An old new wine country that is under fire
Many winemakers will have to start from scratch.
Wine has been made on Ukrainian soil for around 6000-7000 years, far earlier than in France or Italy. The first evidence of winemaking stems from the Trypillia-Cucuteni civilization, which covered Moldova, Romania and the area which today is modern Kyiv.
Nearly 3000 years ago, ancient Greeks brought modern winemaking technology, techniques and grape varieties to the northern shores of the Black Sea, to areas today known as Crimea, Odesa, Mykolaiv and Kherson.
The heydays of winemaking in Kyiv and Lviv arrived in the High Middle Ages during the 12th century.
The future was bright for Ukrainian wine makers, at least until the 20th century, – expanding wine regions to the east - Donetsk and Kharkiv, developing local grape varieties which culminated with the grand prix in Paris in 1900. Once the Soviet Union took over Ukrainian territories, focus switched from quality to quantity.
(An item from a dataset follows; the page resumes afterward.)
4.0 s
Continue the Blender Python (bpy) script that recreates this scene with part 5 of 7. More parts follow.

The new era brought low quality mass production wines peaking just before the alcohol prohibition campaign of the late 20th century. During the campaign, over 80% vineyards were destroyed; unique local varieties lost forever.
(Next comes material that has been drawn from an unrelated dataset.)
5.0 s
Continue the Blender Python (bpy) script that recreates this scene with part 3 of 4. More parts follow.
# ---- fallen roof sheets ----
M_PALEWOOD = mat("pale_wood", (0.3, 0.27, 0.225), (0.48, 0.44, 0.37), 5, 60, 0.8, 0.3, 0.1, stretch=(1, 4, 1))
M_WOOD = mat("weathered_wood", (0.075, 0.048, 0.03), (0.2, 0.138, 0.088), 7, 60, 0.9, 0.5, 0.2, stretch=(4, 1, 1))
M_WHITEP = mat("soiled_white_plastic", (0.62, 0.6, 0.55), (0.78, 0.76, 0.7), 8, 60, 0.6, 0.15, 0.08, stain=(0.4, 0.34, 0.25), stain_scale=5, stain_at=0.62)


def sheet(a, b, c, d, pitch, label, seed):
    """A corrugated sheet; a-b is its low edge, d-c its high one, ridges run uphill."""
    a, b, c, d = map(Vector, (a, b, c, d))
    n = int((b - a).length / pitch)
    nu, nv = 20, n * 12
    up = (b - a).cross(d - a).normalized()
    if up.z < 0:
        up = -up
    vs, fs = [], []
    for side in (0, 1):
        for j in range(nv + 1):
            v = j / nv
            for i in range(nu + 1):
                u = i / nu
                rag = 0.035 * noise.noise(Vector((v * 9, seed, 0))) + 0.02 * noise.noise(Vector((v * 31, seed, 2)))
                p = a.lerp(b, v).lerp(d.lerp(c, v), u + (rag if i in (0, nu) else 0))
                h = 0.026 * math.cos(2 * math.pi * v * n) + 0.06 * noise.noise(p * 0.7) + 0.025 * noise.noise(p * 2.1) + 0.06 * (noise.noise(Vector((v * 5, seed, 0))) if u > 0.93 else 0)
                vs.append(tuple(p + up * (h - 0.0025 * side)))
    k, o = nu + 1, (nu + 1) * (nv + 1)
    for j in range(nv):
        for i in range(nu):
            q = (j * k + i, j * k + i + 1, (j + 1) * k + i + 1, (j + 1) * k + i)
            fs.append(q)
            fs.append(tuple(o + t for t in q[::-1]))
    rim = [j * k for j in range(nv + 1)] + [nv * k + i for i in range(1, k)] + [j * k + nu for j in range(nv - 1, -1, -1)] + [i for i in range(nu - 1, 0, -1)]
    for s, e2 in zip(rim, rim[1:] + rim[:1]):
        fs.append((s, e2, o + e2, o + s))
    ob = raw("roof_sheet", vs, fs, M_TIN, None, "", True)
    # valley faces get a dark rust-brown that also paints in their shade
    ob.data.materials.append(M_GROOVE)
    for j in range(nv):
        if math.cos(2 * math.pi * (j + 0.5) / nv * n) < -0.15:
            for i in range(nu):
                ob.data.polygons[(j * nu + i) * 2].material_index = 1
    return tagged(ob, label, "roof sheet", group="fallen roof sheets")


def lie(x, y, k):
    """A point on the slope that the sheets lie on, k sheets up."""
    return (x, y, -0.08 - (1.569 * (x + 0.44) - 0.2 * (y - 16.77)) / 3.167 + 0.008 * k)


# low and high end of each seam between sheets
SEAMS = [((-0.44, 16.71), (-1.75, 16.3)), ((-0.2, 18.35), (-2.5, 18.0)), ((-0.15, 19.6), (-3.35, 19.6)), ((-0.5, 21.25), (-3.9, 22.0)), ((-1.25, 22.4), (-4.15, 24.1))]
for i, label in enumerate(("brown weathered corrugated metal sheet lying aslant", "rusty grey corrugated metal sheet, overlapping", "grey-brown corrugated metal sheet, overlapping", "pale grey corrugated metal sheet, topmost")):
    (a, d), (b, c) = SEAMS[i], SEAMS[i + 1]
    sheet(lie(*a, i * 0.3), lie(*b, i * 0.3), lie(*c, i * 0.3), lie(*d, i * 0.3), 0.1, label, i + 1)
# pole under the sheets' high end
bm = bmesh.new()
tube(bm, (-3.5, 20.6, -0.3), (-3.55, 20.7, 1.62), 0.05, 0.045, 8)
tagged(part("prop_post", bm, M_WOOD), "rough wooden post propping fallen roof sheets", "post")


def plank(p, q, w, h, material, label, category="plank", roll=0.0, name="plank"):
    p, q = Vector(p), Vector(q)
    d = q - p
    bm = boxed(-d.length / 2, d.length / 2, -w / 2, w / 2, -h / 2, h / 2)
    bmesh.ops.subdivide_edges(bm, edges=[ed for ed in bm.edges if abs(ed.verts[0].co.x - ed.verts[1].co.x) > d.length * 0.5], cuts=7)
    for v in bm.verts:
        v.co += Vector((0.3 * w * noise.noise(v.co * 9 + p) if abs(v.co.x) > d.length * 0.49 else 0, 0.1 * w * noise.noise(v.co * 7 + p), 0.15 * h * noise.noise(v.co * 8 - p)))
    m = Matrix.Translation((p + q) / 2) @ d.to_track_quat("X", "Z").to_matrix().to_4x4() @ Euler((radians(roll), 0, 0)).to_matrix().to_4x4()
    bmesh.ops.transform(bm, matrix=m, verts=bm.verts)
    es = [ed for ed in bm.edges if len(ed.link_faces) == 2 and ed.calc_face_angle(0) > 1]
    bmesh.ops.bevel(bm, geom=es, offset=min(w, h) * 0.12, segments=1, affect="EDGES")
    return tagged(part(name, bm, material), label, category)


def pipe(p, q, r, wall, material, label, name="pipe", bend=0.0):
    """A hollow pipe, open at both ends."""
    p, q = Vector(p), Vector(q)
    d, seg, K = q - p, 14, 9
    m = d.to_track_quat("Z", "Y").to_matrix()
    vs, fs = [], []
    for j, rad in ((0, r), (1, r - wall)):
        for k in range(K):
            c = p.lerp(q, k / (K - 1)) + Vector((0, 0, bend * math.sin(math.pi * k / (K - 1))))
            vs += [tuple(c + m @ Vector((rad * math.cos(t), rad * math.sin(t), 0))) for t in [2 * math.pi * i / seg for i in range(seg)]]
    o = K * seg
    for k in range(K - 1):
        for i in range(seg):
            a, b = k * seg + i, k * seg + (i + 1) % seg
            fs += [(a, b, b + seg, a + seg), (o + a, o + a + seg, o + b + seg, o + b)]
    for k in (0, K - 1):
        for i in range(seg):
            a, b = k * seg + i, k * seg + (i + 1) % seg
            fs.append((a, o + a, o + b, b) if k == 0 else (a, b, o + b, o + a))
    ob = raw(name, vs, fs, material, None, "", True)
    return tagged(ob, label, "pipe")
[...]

Since independence in 1991 Ukrainian winemakers are back on track, rebuilding old and discovering new. From 2015 there has been a robust development of winemaking in Ukraine – new varieties, wineries, technologies and knowledge.
Then the war started. Wineries under occupation were destroyed, mines laid on vineyards, workers killed. Wineries that are under Ukrainian control are holding on, postponing investments but keeping going.